The green transformation
Stopping climate change requires massive structural change. Carbon-intensive sectors will have to shrink. Extraction of fossil fuels and power generation with coal, oil and gas must come to an end. Other sectors with green technologies and using alternative energy must expand rapidly to cope with exploding demand. Firms must overhaul product lines and production processes to offer energy efficient and carbon free solutions. Consumption, including cars and housing, must adjust to comply with zero emissions. The green transformation is a prime example of a large-scale reallocation of capital and labour.
Creating shortages and imposing extra costs reduces growth. Structural change causes painful disruptions. The prospects of labour and the returns to capital in carbon-intensive sectors are much diminished. Past investments will have to be written off, causing financial difficulties for firms and risks to the banking sector. Labour might temporarily end up unemployed as previously acquired skills are no longer needed. Green jobs require different skills which are not available in short order and create bottlenecks in the growth of green sectors.
The chances of a smooth transformation without stagnation rests on the answers to three questions. How fast are emissions to be reduced? Tighter emission quotas drive up carbon prices in the short-run, lead to higher energy prices, and thereby slow down growth. Are substitute solutions available? Directed technological progress is key to reconcile the green transformation with new growth opportunities. How fast can existing resources be reallocated? A smooth reallocation can partly remove the bottlenecks in the expansion of green sectors.
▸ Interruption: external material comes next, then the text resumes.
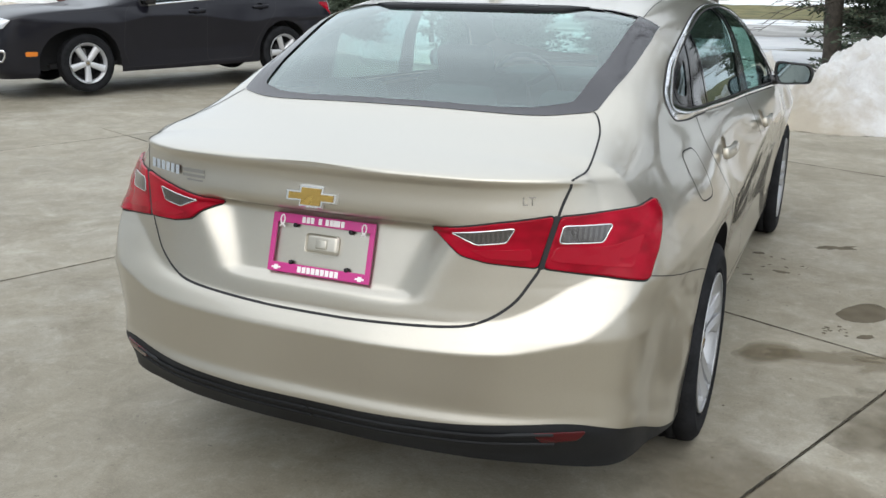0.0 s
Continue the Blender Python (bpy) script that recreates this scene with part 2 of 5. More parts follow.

Innovation in the green transformation
Directed technological change can reconcile the green transformation with new growth. Green innovation can be emissions-reducing. It can facilitate the substitution of fossil fuel by alternative, renewable energy. Substitution applies to electricity generation, heating and cooling, and to many other applications. Radical innovation also holds the potential for ‘negative emissions’ that extract carbon from the atmosphere.
High carbon prices are a precondition for directed innovation. High carbon prices lead firms to focus R&D effort on energy substituting and emissions-reducing solutions. They can gain market shares by designing fuel efficient and less carbon-intensive products. Alternative energy sources become more profitable. Firms generating negative emissions could earn more from selling permit rights for each unit of carbon extracted from the atmosphere.
Governments could support private R&D by stepping up public investment in basic research on climate solutions. To speed up the knowledge spillovers to the private sector, such investments should be combined with incentives for the commercialisation of basic research.
The role of finance
Directed innovation holds the potential to reconcile the green transformation with new growth. A smooth reallocation of resources can speed up the process and remove some bottlenecks in the expansion of green industries. The financial sector plays a key role to steer scarce finance to the most productive uses. This role applies to ‘both ends of innovation by creative destruction’.
Innovative start-ups are a vital source of new technology. Financing them is especially difficult since these firms are highly risky, have limited own resources, and often lack a proven management record. Access to bank credit is limited or even impossible. The market solution is venture capital and private equity, if available. Given high risk, financiers must intensively screen and restrict financing only to the most promising ventures. They inject a large junk of equity capital. They carefully monitor projects to prevent unnecessary business failure. And they provide value increasing advice. For these reasons, venture capital backed firms typically grow larger and create more value than other comparable firms. Possibly even more important, young innovative firms might not get started if venture capital is not available. The economy might not be able to invest in the potentially most promising climate solutions.
The other end of creative destruction is the liquidation of unprofitable investments. Labour and capital must not get locked up in unproductive uses but should flow to more profitable firms with better prospects. Banks play a key role in this process. When a firm is insolvent, banks must liquidate assets and sell them at a discount to rival firms which can use them more profitably. By extracting liquidation revenue, banks limit their credit losses and lend part of the resources to new firms with better prospects. By this process, banks are instrumental in reallocating scarce capital to new and more profitable uses.
A strong financial sector can substantially facilitate and speed up the green transformation by reallocating capital and providing innovation financing for new climate solutions.